We will not have to rely upon homes being sold in order to use our licenses. In most of the state, there are no AHJs or licensed contractors. We will be the only licensed entity with the authority to write reports concerning the conditions of properties.

Banks will be able to withhold draw payments from builders who are not meeting the minimum basic standards in new construction based upon our reports. Since builders, contractors and tradesmen are not licensed by the state…they can’t even dispute our findings. Banks can better protect their investments and not have to worry that the building they are financing will be worth less than they loaned out after a winter or two of moisture intrusion or inferior HVAC.

Insurance companies can decide whether to issue policies or charge higher premiums from the information that we can provide them in our official reports written to address the new statewide standard that only we are authorized by the State to provide.

A wider market with the ability to actually do something…something very real and tangible…to help the consumer.

No, the law is far from being a good home inspection law and does little to really improve the quality of a home inspection or a home inspector. But it establishes something that the State lacks and desperately needs…a statewide minimum basic standard for the construction and maintenance of residential dwellings.

This is certainly not the intent of the bill…but it provides for it, just the same.

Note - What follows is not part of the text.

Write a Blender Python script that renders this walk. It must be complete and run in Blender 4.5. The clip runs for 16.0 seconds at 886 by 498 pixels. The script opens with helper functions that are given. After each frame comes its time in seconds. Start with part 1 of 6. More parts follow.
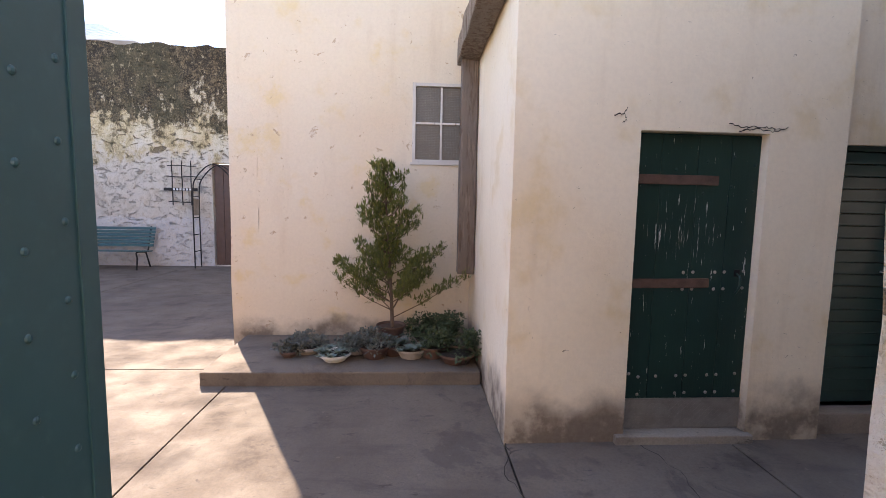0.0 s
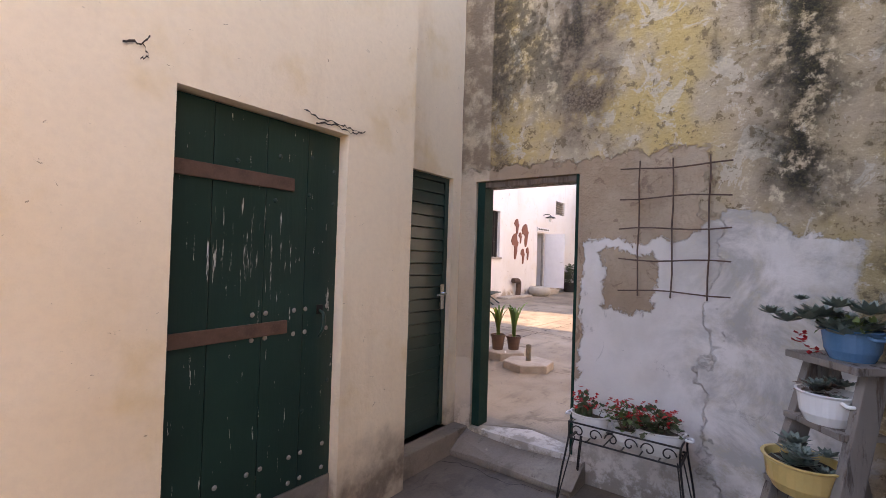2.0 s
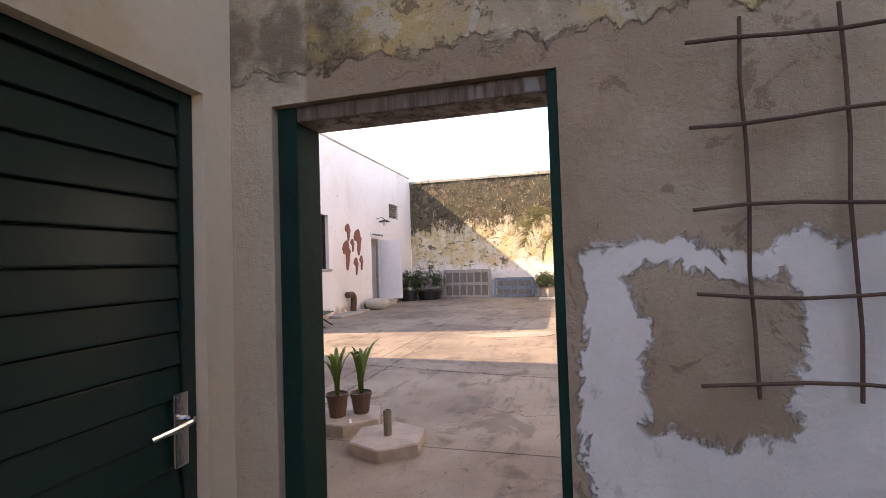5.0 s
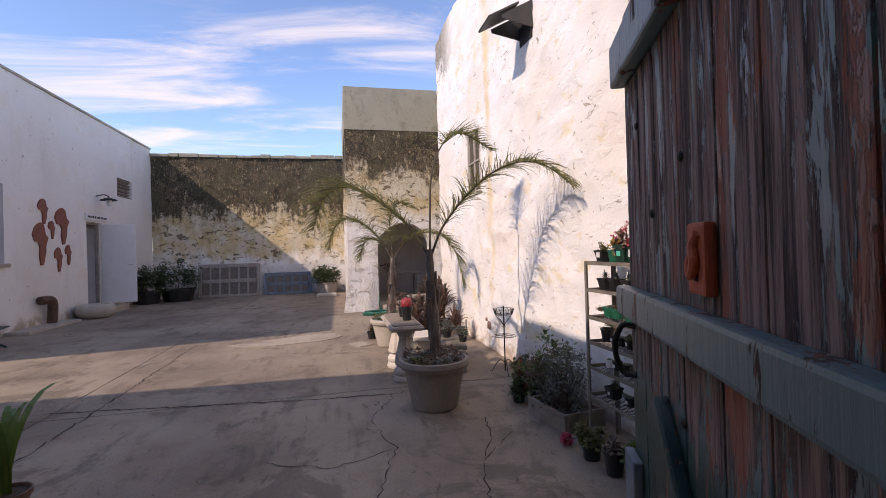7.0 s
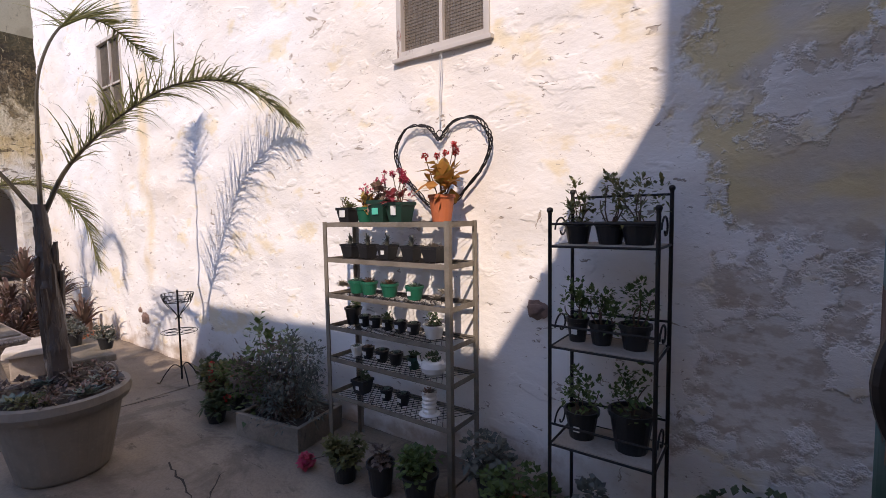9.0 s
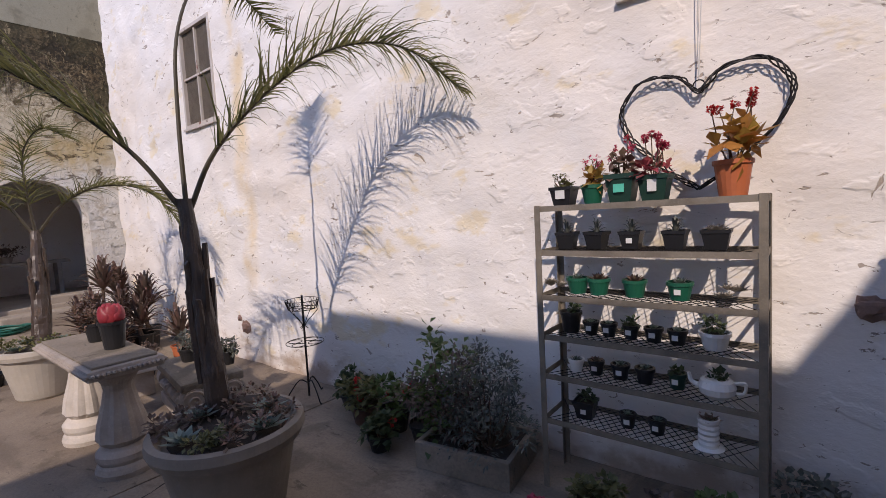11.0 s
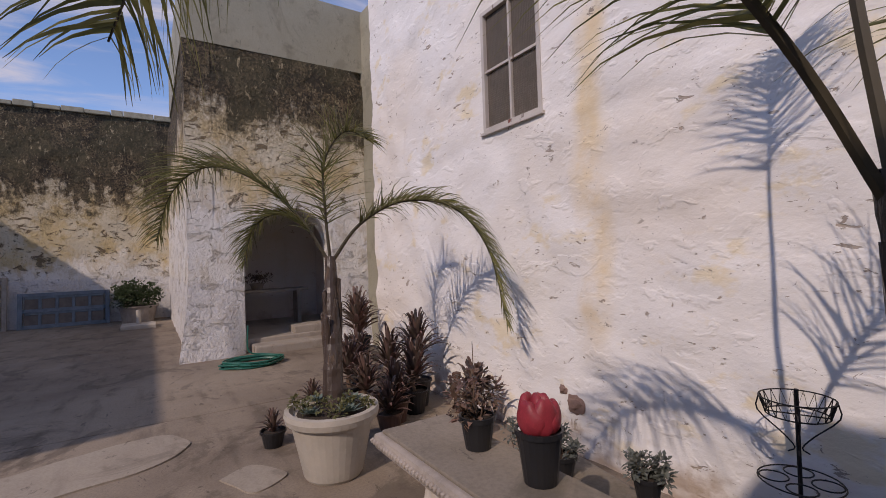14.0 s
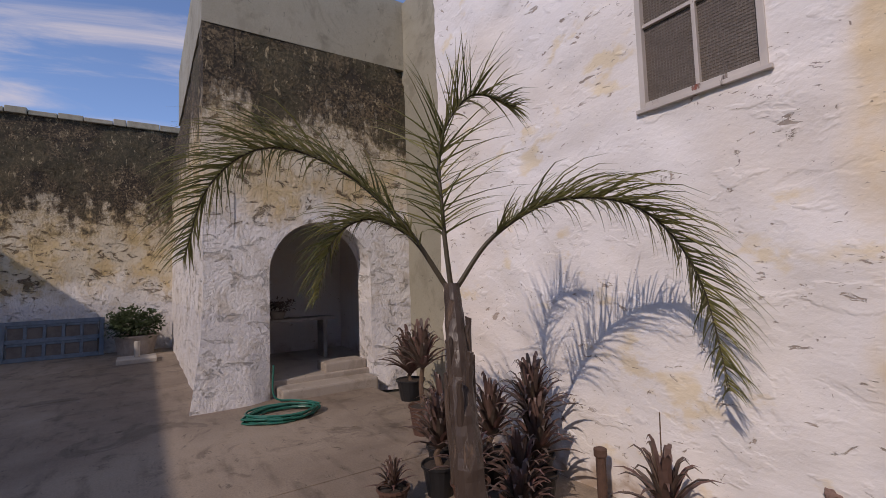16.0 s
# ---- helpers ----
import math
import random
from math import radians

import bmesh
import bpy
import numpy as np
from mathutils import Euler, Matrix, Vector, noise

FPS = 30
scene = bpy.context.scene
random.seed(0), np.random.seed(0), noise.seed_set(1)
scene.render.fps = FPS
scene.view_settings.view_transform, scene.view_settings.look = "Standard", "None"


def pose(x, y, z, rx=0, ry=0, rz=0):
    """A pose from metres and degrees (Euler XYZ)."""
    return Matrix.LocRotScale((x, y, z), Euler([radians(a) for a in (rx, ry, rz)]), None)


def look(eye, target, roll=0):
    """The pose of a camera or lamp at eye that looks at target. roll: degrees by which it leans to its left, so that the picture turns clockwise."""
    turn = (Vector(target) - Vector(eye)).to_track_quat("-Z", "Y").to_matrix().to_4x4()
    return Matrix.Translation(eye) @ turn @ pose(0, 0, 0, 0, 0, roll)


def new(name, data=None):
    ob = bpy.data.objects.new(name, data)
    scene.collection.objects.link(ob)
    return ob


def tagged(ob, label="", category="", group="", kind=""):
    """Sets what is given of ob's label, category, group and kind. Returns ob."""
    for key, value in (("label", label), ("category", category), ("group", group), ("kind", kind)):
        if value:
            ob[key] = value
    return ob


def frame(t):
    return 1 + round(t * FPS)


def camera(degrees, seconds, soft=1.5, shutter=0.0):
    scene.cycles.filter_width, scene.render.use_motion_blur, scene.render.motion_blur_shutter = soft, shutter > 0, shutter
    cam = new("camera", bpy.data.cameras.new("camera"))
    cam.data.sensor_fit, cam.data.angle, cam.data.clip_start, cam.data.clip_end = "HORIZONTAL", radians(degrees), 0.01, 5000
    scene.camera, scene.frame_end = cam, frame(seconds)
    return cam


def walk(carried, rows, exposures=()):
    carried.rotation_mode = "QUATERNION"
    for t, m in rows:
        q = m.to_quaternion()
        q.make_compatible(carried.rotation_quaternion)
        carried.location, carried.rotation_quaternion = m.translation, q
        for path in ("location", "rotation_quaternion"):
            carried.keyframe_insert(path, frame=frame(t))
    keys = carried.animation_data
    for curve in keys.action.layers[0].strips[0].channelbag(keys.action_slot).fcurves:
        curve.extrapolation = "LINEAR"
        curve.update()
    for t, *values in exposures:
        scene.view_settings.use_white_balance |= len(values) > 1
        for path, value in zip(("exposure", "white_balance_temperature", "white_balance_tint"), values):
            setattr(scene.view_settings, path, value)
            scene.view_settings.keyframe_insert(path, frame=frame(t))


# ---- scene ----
cam = camera(88.3, 16.0, soft=0.6)
PATH = [
    (0, (0.860, -0.039, 1.603), (0.985, 1.947, 1.401), 1.1),
    (0.5, (0.952, 0.333, 1.595), (1.344, 2.292, 1.487), 0.7),
    (1, (1.098, 0.610, 1.592), (1.948, 2.419, 1.525), -1.3),
    (1.4, (1.301, 0.788, 1.528), (2.486, 2.397, 1.444), -1.3),
    (1.5, (1.345, 0.827, 1.517), (2.610, 2.372, 1.424), -0.9),
    (2, (1.541, 1.029, 1.452), (3.150, 2.217, 1.484), 1.8),
    (2.5, (1.783, 1.278, 1.436), (3.570, 2.171, 1.551), 1.3),
    (3, (2.121, 1.544, 1.447), (3.947, 2.351, 1.569), -0.4),
    (3.5, (2.474, 1.812, 1.432), (4.345, 2.512, 1.540), -1.6),
    (3.7, (2.582, 1.810, 1.467), (4.444, 2.538, 1.530), -2.1),
    (5.8, (4.022, 2.412, 1.571), (5.992, 2.752, 1.608), -1.5),
    (6, (4.156, 2.447, 1.572), (6.134, 2.742, 1.593), -1.4),
    (6.5, (4.486, 2.486, 1.528), (6.486, 2.510, 1.527), -0.8),
    (7, (4.846, 2.481, 1.478), (6.796, 2.034, 1.487), -1.7),
    (7.5, (5.140, 2.439, 1.438), (6.983, 1.665, 1.482), -2.2),
    (8, (5.449, 2.386, 1.432), (7.147, 1.329, 1.463), -1.1),
    (8.2, (5.542, 2.380, 1.418), (7.154, 1.196, 1.432), -0.8),
    (10.3, (6.630, 2.520, 1.376), (7.242, 0.638, 1.091), -0.3),
    (10.5, (6.741, 2.549, 1.369), (7.514, 0.721, 1.126), -1),
    (11, (7.069, 2.582, 1.358), (8.301, 1.014, 1.202), -3.1),
    (11.5, (7.469, 2.591, 1.373), (9.026, 1.341, 1.260), -3.4),
    (12, (7.817, 2.687, 1.401), (9.471, 1.565, 1.321), -2.9),
    (12.5, (8.188, 2.688, 1.433), (9.886, 1.635, 1.343), -3.4),
    (13, (8.555, 2.669, 1.403), (10.332, 1.754, 1.365), -2.9),
    (13.5, (8.885, 2.730, 1.362), (10.647, 1.785, 1.365), -1.6),
    (14, (9.253, 2.709, 1.366), (10.933, 1.624, 1.402), -1.9),
    (14.5, (9.617, 2.687, 1.376), (11.317, 1.635, 1.445), -2.3),
    (15, (9.981, 2.689, 1.394), (11.712, 1.693, 1.493), -1.3),
    (15.5, (10.342, 2.789, 1.416), (12.005, 1.683, 1.527), -1.3),
    (16, (10.689, 2.815, 1.417), (12.357, 1.720, 1.551), -1.9),
]
walk(cam, [(t, look(eye, target, roll)) for t, eye, target, roll in PATH], [(0, 2.5, 8400, 21), (0.5, 2.45, 8500, 22), (1.0, 2.4, 8800, 22), (2.0, 2.95, 10200, 26), (2.5, 2.95, 10600, 27), (3.0, 3.1, 10800, 27), (3.6, 3.2, 10500, 26), (5.8, 1.75, 9000, 24), (6.2, 1.4, 8500, 24), (7.0, 1.05, 7700, 23), (8.2, 1.1, 7400, 22), (10.3, 1.15, 7100, 20), (11.0, 0.75, 7100, 21), (12.5, 0.55, 7150, 22), (14, 0.28, 7200, 23), (16, 0.22, 7200, 23)])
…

I few months back, a lender sent me out to look at the set back distance for a well on a property, they were wanting to finance. The appraiser had expressed there was maybe an improper set back distance. I measured the set back and it was will within the allowed limits. The lender asked me if i could make the appraiser believe this. I told her, the appraiser has too because I hold a state license in private sewer systems and that means I am suppose to know what I am talking about. She got a good laugh about that.